別以為這種放大、膨化是“中國特色”,它屬於整個世界,屬於這個時代。它不負責對錯,也不負責善惡(這一切的提供者,照例還是那些當事人),它隻負責呈現,挑出最醒目的——想想剛結束一百天的南非世界杯吧,章魚保羅是怎麼出的名?還有它之前,內地街頭的那位“犀利哥”。

在所有關於“羊羔體”和魯迅文學獎的議論裏,最吸引眼球的節點無非就是三個:

1.“羊羔體”算不算詩;2.官員獲獎;3.魯迅文學獎的水平。我們先可以圍繞每個節點,單獨來看。“羊羔體”是不是“詩”?我認為是,因為它寫成了詩體。凡是寫成了詩體,而又承載了一定言說內涵和目的的文字,如果單從文體分類的角度上講,我們都應該承認它是寬泛意義上的“詩”。不過,在認可了這一前提後,我們還要明白,詩與詩在體裁內部的細分,以及具體指標的評定上,又是截然不同的。根據具體的語言形態,以及抒寫方式,人們可以把“羊羔體”認定作“新詩”,但卻無法將其列入注重格律、音韻的“古典詩”,抑或注重智性、凝練和多維技藝探索的“現代詩”……

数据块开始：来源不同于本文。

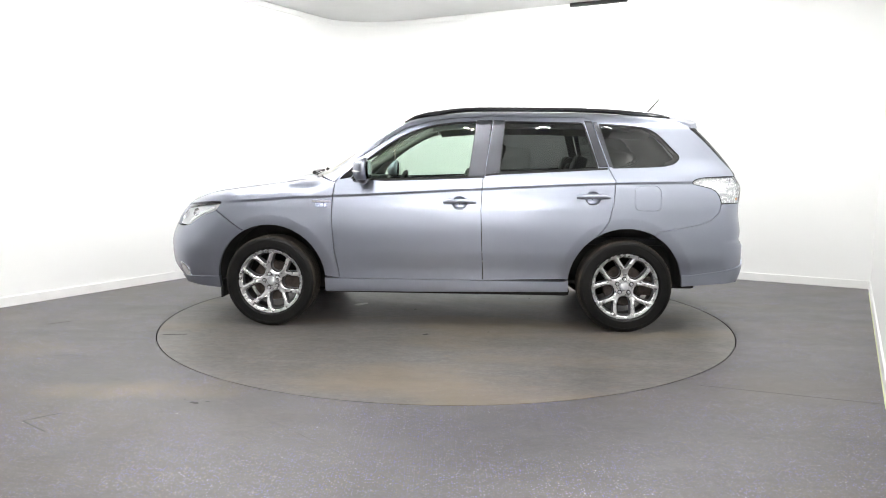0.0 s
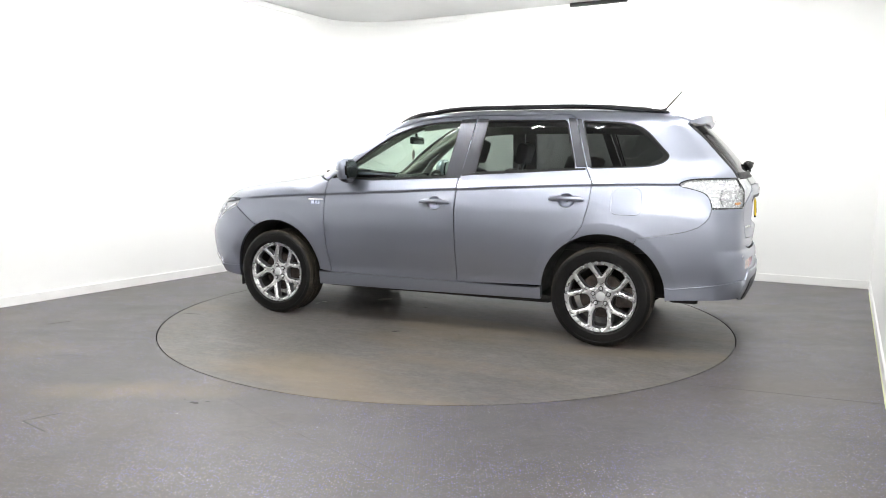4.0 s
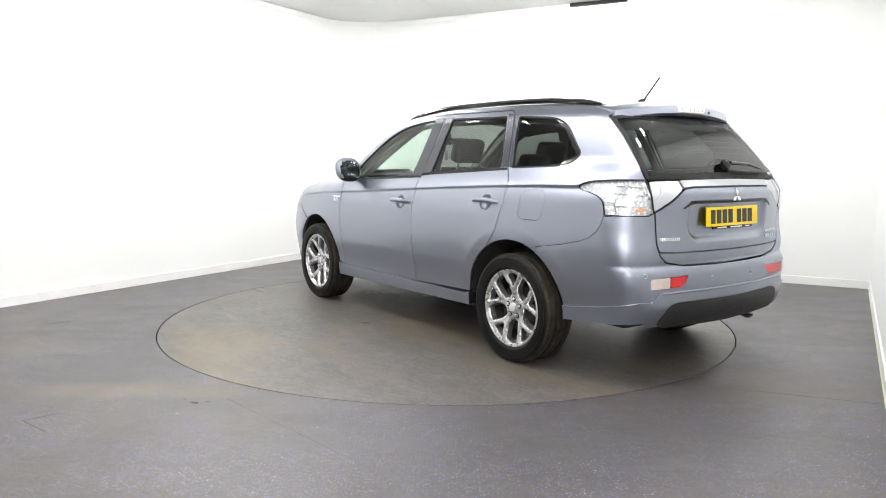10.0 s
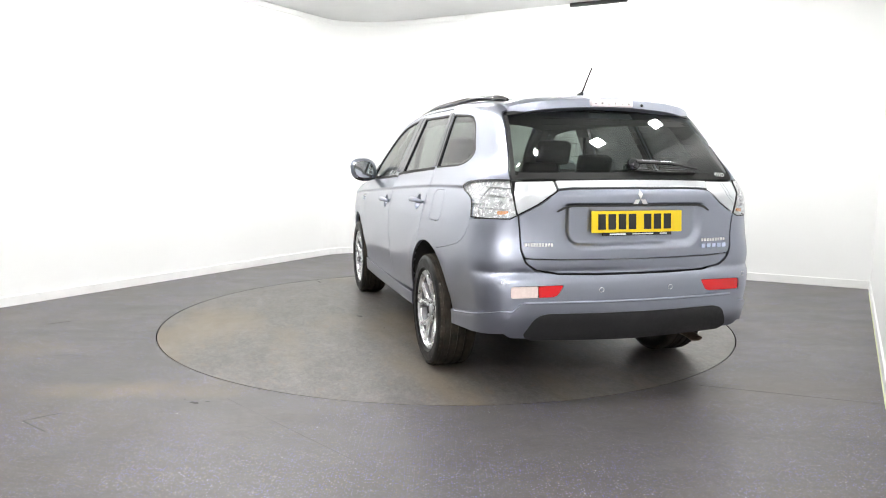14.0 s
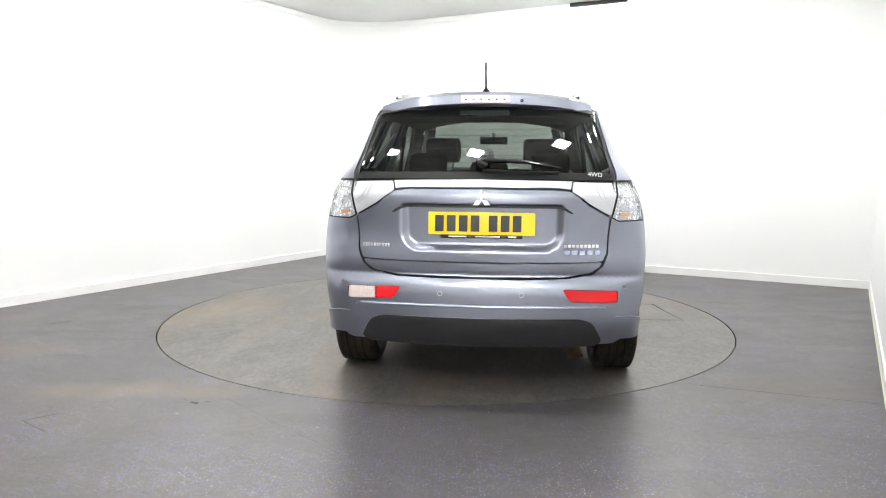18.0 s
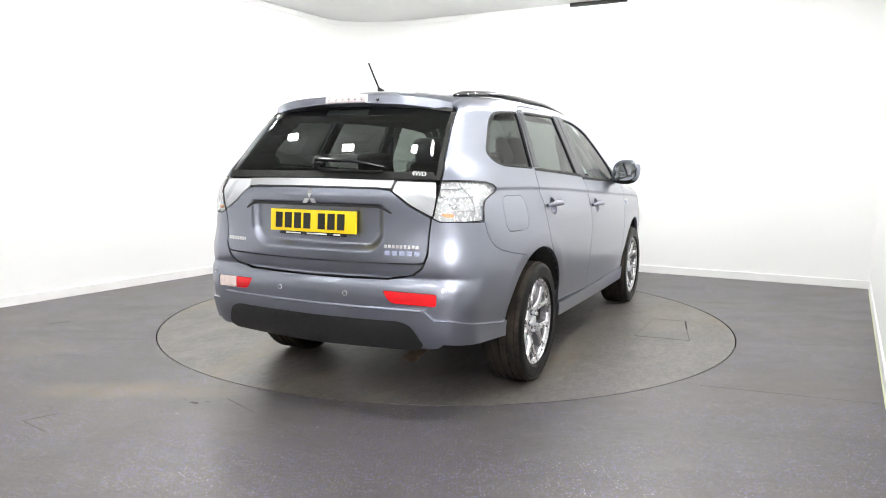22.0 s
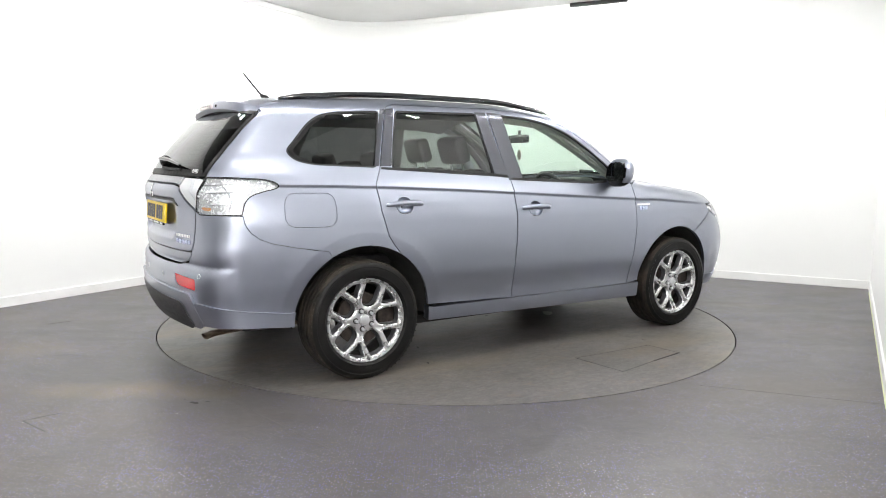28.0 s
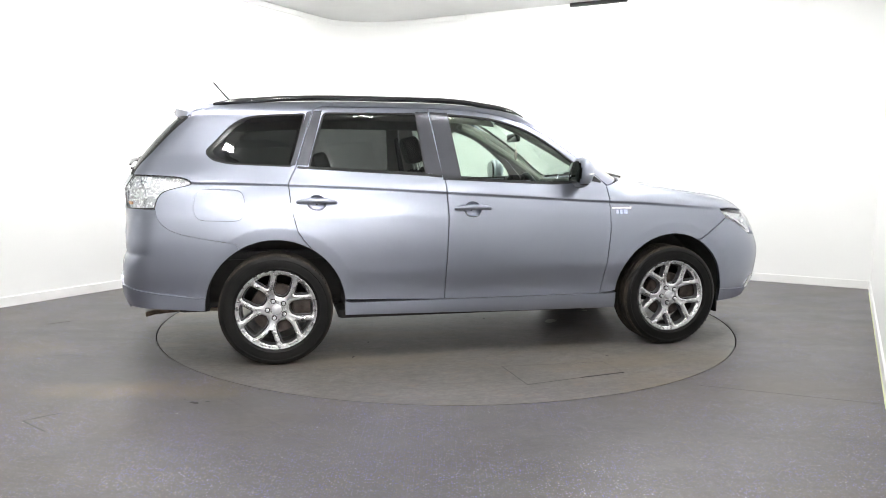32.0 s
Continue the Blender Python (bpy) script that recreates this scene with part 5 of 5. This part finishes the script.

所以,一旦當評論者進入具體的詩學語境發言,同一首“詩”在不同的發言者嘴裏,得到的很可能是截然相反的評價,這與情緒乃至對作者的好惡無關,更多的是緣於詩歌在進入工業化文明乃至今天的計算機文明以後,所發生的曆次美學裂變。這些裂變,在歐美經過了將近一百五十年的演變;而它們在漢語裏重演,是近三十年的事——伴隨核聚變式的快速與混亂……我們知道,人類對於詩歌作品的評判標準,曆來是最自由而又最個人化的——這大約便是創作界許多分歧、恩怨和意氣由來的根本。

更複雜的情況則是:

我們今天稱之為“新詩”的歐化自由體詩歌,已經有著一百年的曆史,它的前七十年傳承,和我們剛提到的這追趕世界美學潮流的三十年,又是不一樣的!這前七十年的詩歌傳承,正是迄今為止國內各級別語文教育、文學評獎所秉持的詩歌美學依托之所在。所以,今天漢語詩歌的最前沿部分,是與世界詩歌同步的。但新詩的絕大部分作者、讀者對詩歌的理解,卻是類古典式的,充其量隻與新詩前七十年理念緊密相連。車延高的寫作——無論是“羊羔體”還是他獲獎詩集中的作品,當然也無例外。